You may want to look at the carbon fiber laminate over birch wood core material from Dragon Plate. Their analysis is that you only need the CF at the outer surface - not solid CF- to get the suitable stiffness characteristics. May also help further with your energy transfer issues too.
LINK => http://dragonplate.com/ecart/categories.asp?cID=3
For our kicker element, we are using an ~12" equilateral triangle, in a vertical plane, made from 20mm square tee slot channel. A widened toe at lower front corner contacts the ball and is beveled for some loft. This triangle pivots from its top corner, and has a vertical 1500lb line (1/8" x 1/4" - synthetic, low stretch) attached to its rear corner. It also has a forward travel limiting tether attached the low front corner.
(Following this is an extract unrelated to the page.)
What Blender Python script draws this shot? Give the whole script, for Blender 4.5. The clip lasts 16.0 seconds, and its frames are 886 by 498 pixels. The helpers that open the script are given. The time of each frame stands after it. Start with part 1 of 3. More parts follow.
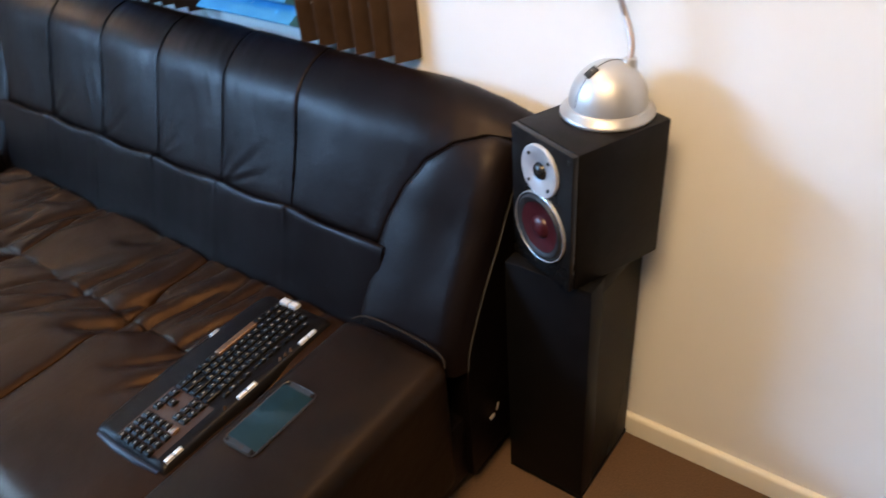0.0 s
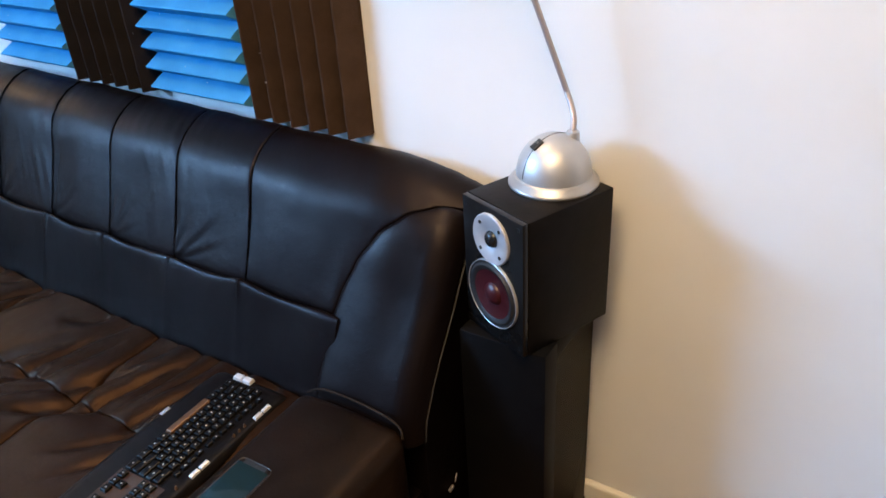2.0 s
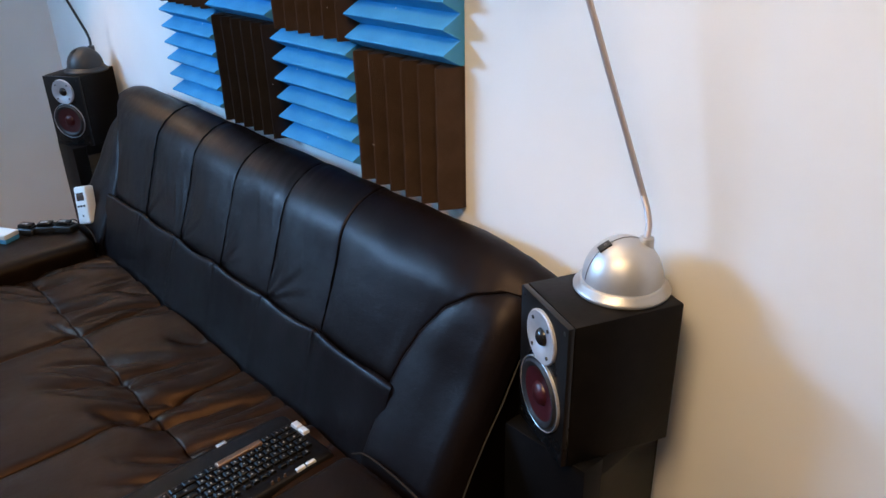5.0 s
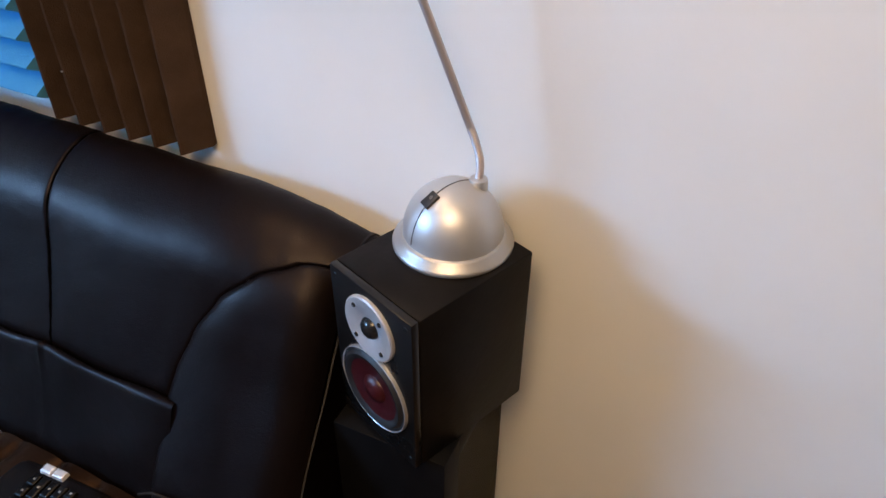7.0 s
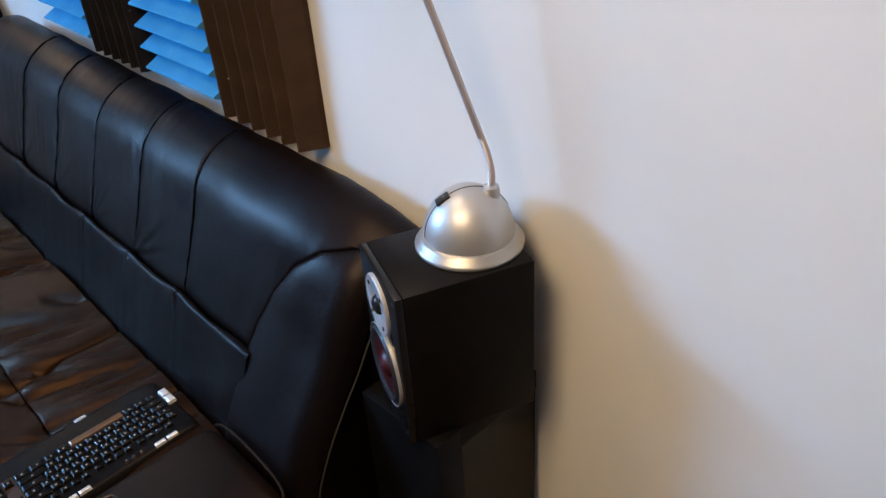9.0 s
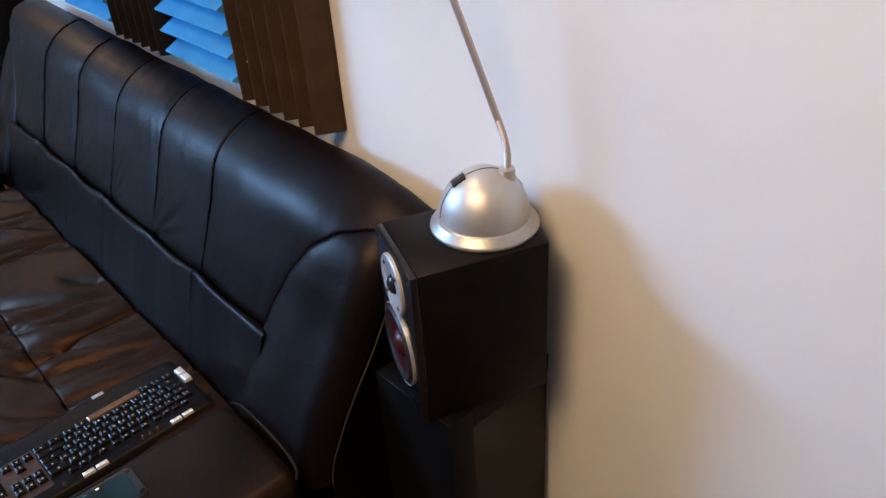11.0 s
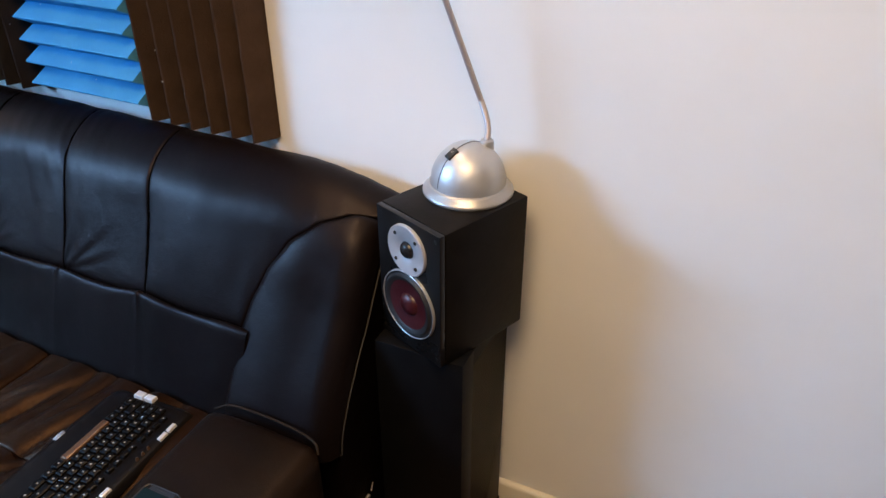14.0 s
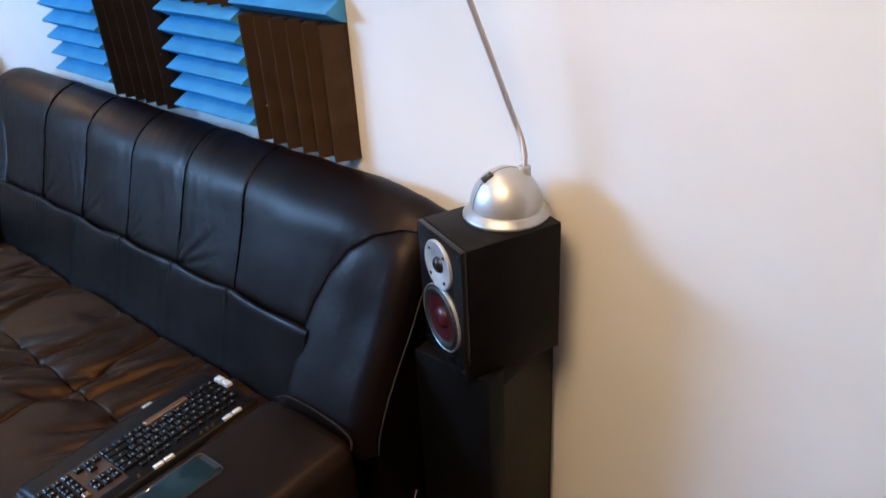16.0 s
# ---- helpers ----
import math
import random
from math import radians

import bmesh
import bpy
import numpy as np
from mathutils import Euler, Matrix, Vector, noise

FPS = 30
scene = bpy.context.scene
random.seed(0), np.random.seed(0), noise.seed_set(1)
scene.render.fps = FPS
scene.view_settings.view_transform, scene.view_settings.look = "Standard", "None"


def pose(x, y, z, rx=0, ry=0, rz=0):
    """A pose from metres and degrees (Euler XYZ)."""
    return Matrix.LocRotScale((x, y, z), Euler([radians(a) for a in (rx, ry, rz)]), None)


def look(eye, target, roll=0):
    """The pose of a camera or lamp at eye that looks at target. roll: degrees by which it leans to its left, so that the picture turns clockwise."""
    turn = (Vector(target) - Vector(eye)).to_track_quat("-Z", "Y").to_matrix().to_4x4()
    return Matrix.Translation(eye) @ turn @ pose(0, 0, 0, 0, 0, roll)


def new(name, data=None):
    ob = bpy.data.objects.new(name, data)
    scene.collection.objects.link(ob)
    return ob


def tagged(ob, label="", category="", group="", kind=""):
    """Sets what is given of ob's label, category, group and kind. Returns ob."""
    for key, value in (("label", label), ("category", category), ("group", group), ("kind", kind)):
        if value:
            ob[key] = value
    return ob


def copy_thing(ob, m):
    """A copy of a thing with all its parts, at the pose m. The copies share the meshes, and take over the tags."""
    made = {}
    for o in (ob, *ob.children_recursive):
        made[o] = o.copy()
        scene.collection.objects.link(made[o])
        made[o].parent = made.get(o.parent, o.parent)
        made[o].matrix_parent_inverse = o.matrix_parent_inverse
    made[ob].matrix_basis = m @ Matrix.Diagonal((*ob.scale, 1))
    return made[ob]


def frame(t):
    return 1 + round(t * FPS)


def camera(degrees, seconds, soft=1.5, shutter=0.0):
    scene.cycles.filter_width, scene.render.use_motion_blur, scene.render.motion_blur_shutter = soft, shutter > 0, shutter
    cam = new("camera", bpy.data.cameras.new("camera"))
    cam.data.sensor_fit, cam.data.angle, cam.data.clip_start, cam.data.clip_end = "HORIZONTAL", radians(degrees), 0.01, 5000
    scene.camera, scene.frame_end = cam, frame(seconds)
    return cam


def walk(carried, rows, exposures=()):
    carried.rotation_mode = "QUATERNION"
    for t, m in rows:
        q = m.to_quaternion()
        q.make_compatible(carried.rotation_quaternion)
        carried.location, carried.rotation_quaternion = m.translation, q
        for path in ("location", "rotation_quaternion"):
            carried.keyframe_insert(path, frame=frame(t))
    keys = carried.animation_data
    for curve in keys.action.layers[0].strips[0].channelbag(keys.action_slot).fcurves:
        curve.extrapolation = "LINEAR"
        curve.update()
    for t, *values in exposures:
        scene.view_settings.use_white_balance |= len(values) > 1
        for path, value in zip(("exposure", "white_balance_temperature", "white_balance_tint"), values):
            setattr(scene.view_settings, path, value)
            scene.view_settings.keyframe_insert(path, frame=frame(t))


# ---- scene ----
cam = camera(61.0, 16.0, shutter=0.25)
PATH = [
    (0, (0.996, -1.212, 1.481), (-0.028, 0.044, 0.308), -5.2),
    (0.5, (0.925, -1.332, 1.483), (0.2, 0.2, 0.421), -3.3),
    (1, (0.929, -1.362, 1.492), (0.113, 0.145, 0.461), -6.1),
    (1.5, (0.946, -1.37, 1.457), (0.084, 0.155, 0.492), -1.2),
    (2, (1.01, -1.238, 1.482), (0.036, 0.187, 0.473), -3.8),
    (2.5, (1.104, -1.147, 1.514), (-0.15, 0.143, 0.64), -3.4),
    (3, (1.148, -1.13, 1.513), (-0.18, 0.094, 0.653), -3.1),
    (3.5, (1.157, -1.087, 1.5), (-0.128, 0.177, 0.635), -2.0),
    (3.7, (1.156, -1.089, 1.513), (-0.163, 0.145, 0.650), -3.0),
    (5.8, (1.035, -1.041, 1.498), (-0.309, 0.166, 0.639), -0.6),
    (6, (0.978, -0.982, 1.5), (-0.244, 0.355, 0.653), -1.2),
    (6.5, (0.838, -0.896, 1.5), (-0.033, 0.534, 0.407), 2.0),
    (7, (0.823, -0.838, 1.502), (0.141, 0.587, 0.276), 0.2),
    (7.5, (0.947, -0.78, 1.486), (-0.045, 0.49, 0.302), -0.4),
    (8, (1.106, -0.751, 1.49), (-0.146, 0.372, 0.409), -4.2),
    (8.5, (1.153, -0.749, 1.488), (-0.071, 0.373, 0.373), -4.6),
    (9, (1.169, -0.762, 1.487), (-0.089, 0.357, 0.407), -4.3),
    (9.2, (1.167, -0.752, 1.480), (-0.095, 0.359, 0.397), -4.4),
    (11.3, (1.180, -0.779, 1.476), (-0.095, 0.305, 0.387), -4.1),
    (11.5, (1.165, -0.771, 1.459), (-0.12, 0.324, 0.387), -4.1),
    (12, (1.167, -0.799, 1.478), (-0.048, 0.268, 0.301), -5.1),
    (12.5, (1.091, -0.896, 1.52), (-0.122, 0.332, 0.509), -5.6),
    (13, (0.974, -1.062, 1.483), (0.009, 0.342, 0.436), -2.0),
    (13.5, (0.984, -1.17, 1.475), (-0.024, 0.273, 0.526), -3.6),
    (14, (0.967, -1.212, 1.51), (0.232, 0.322, 0.458), -0.2),
    (14.5, (1.056, -1.188, 1.512), (0.172, 0.292, 0.497), -1.6),
    (15, (1.2, -1.173, 1.499), (0.17, 0.188, 0.457), 0.2),
    (15.5, (1.231, -1.153, 1.487), (0.108, 0.137, 0.45), -1.0),
    (16, (1.232, -1.145, 1.504), (0.075, 0.184, 0.558), -3.4),
]
walk(cam, [(t, look(e, g, r)) for t, e, g, r in PATH], ((0, 0.28, 5820, 10), (0.5, 0.38, 5770, 12), (1, 0.32, 5570, 10), (1.5, 0.22, 5570, 10), (2, 0.17, 5520, 10), (2.5, 0.04, 5700, 11), (3.5, -0.1, 5600, 10), (6, -0.18, 5600, 11), (7, -0.28, 5700, 13), (8, -0.28, 5550, 10), (9, -0.29, 5450, 9), (11.5, -0.2, 5710, 13), (12, -0.17, 5740, 13), (12.5, -0.1, 5750, 12), (14, -0.12, 5670, 12), (15, -0.12, 5670, 12), (16, 0.0, 5620, 12)))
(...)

The synthetic line is bungee pre-tensioned to ~50 Lbs of pull, and a CIM driven winder can draw line further back to reach 100+lbs tension. Triangle kicker element is accelerated very rapidly with minimal arc of travel to give full-field kicks. Triangle kicker element reaches high velocity and has ZERO FLEX on contact with ball (triangle is the ONLY structural shape) , thus acheiving maximum compression of ball’s surface during ~1/100th second of contact with ball. This high sustained velocity during short (1/100th second) period of contact with ball is more important than follow through, and is is the single most critical factor for long distance shots that we have yet determined.